Descriminalização do porte de drogas para uso pessoal é um golpe na lógica eugenista brasileira
É urgente que a Justiça brasileira entenda as nuances das políticas punitivistas e como elas matam sistematicamente jovens negros
Quero começar minha coluna te colocando para pensar: o que vc acha que o BBB24 tem a ver com descriminalização das drogas? Muitos de vocês podem pensar que estou delirando, mas o reality da TV Globo tem muito a ver com esse assunto que, nesta quinta-feira, 6, vai fazer parte das rodas de conversas aqui no Brasil: a descriminalização do porte de drogas para uso pessoal, que será discutida pelo Supremo Tribunal Federal (STF). E sabe por que penso assim? Porque muita gente esquece que várias mazelas sociais são protagonizadas por homens negros cisgêneros.
Nem vou citar todas aqui para não me prolongar, porém o que vemos na casa do BBB24 hoje é um jovem negro de 21 anos, que já passou fome, batendo de frente com mulheres brancas e ricas que não estão acostumadas com pessoas como ele sem ser as servindo. O Davi subverte a lógica do sistema dentro e fora da casa.
Ele está vivo dentro do maior produto da maior rede de televisão do Brasil com a cor que ele tem, com gênero que ele tem e com a idade que ele tem. É quase um milagre. Milagre porque pessoas com essas características são mortas e encarceradas diariamente. E muitas delas por causa da política antidrogas do Brasil.
Para quem não sabe, a eugenia foi um movimento adotado pelo estado brasileiro que dizia que pessoas negras eram inferiores e que, para o Brasil se tornar uma nação digna, havia a urgência em embranquecer sua população. Para isso, várias estratégias foram colocadas à mesa e uma das sugestões envolvia até castração química.

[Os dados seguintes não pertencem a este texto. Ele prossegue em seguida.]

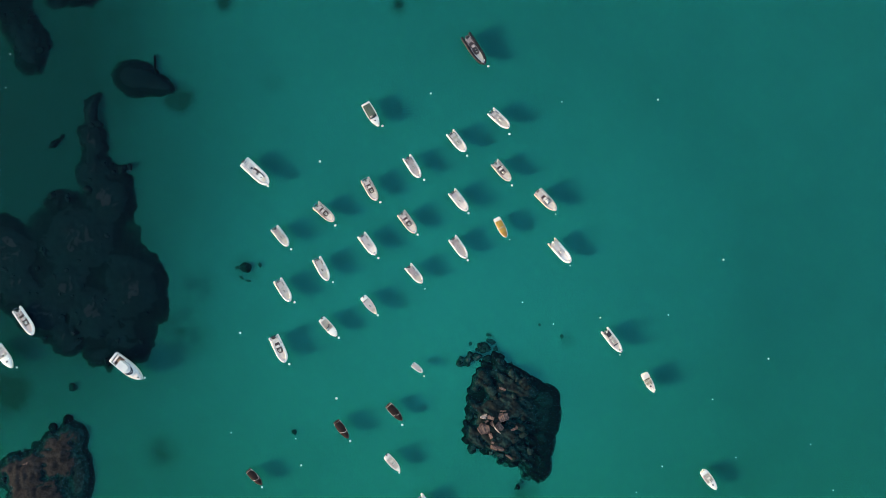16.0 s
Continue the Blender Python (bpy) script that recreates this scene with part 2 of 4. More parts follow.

Até onde sabemos, essas ideias mais radicais não foram adiante, mas se você sentar e analisar que a população negra é a que lidera os índices de mazelas no Brasil, rapidamente perceberá que o projeto ainda está em curso.
Exagero da minha parte? Repare na cor da mulher que mais morre por aborto, procura quem são as mulheres que mais são vítimas de violência obstétrica. Acha pouco? Procure saber sobre a taxa de mortalidade infantil e adivinhe a cor de quem a lidera. Por fim, busque qual a cor das pessoas que mais morrem e são encarcerradas na “luta” contra as drogas.
A descriminalização da droga já existe em alguns setores da sociedade. Você realmente duvida disso? E, diferente do que muitos dizem, a gente não precisa ir até Alphaville, bairro nobre de dois municípios da grande São Paulo, para dizer que a polícia não entra lá para bater em morador que usa droga, não. Em condomínio de classe média, que do ponto de vista estrutural não deixa de ser pobre, a polícia não arromba porta para dar tapa na cara de ninguém. Coisas como essas, infelizmente, são corriqueiras dentro da favela. Favela essa que tem, em sua maioria, moradores negros e empobrecidos. É lá que um "fininho" tem feito adolescentes serem mortos pelo Estado. É lá que a bala “perdida” acerta trabalhador. É lá também que a brutalidade policial se faz mais presente.
Em São Paulo, pessoas negras são a maioria condenada por tráfico de drogas e com menor porte. Isso quer dizer que, hipoteticamente falando, se cinco brancos e cinco negros foram presos com 10 gramas de maconha, desse grupo quatro negros foram condenados e apenas dois brancos tiveram o mesmo destino. Tem outros pontos que precisamos falar como, por exemplo, que jovens negros são a maioria nas prisões com baixos índices de provas, algumas dessas nem sequer apreenderam a substância ilícita. Tem muitos outros dados nesse sentido que comprovam como essa lógica falida contra as drogas condena negros ao cárcere e à morte.
Enquanto houver brecha jurídica validando determinados tipos de comportamento do Estado, veremos os índices do genocídio da população negra cada vez maiores. Por isso a necessidade do STF aprovar a descriminalização. Porque, talvez, isso sendo feito veremos menos flagrantes forjados, menos jovens negros sendo abordados e agredidos, menos incursões dentro da favela, que acabam em morte não só de moradores e de traficantes, mas também de policiais, que são negros, em sua maioria, e que boa parte tem origem periférica.
E até nisso o sistema é perfeito. No final são negros matando negros, para que a burguesia branca siga enchendo seus bolsos de dinheiro, inclusive com contravenção. Vocês nunca pararam para pensar em como essa droga entra no país, atravessa dezenas de fronteiras até chegar na favela? Se todo o dinheiro investido na luta contra as drogas dosse investido em educação e saúde, muitos dos nossos problemas seriam sanados sem precisar de violência e morte.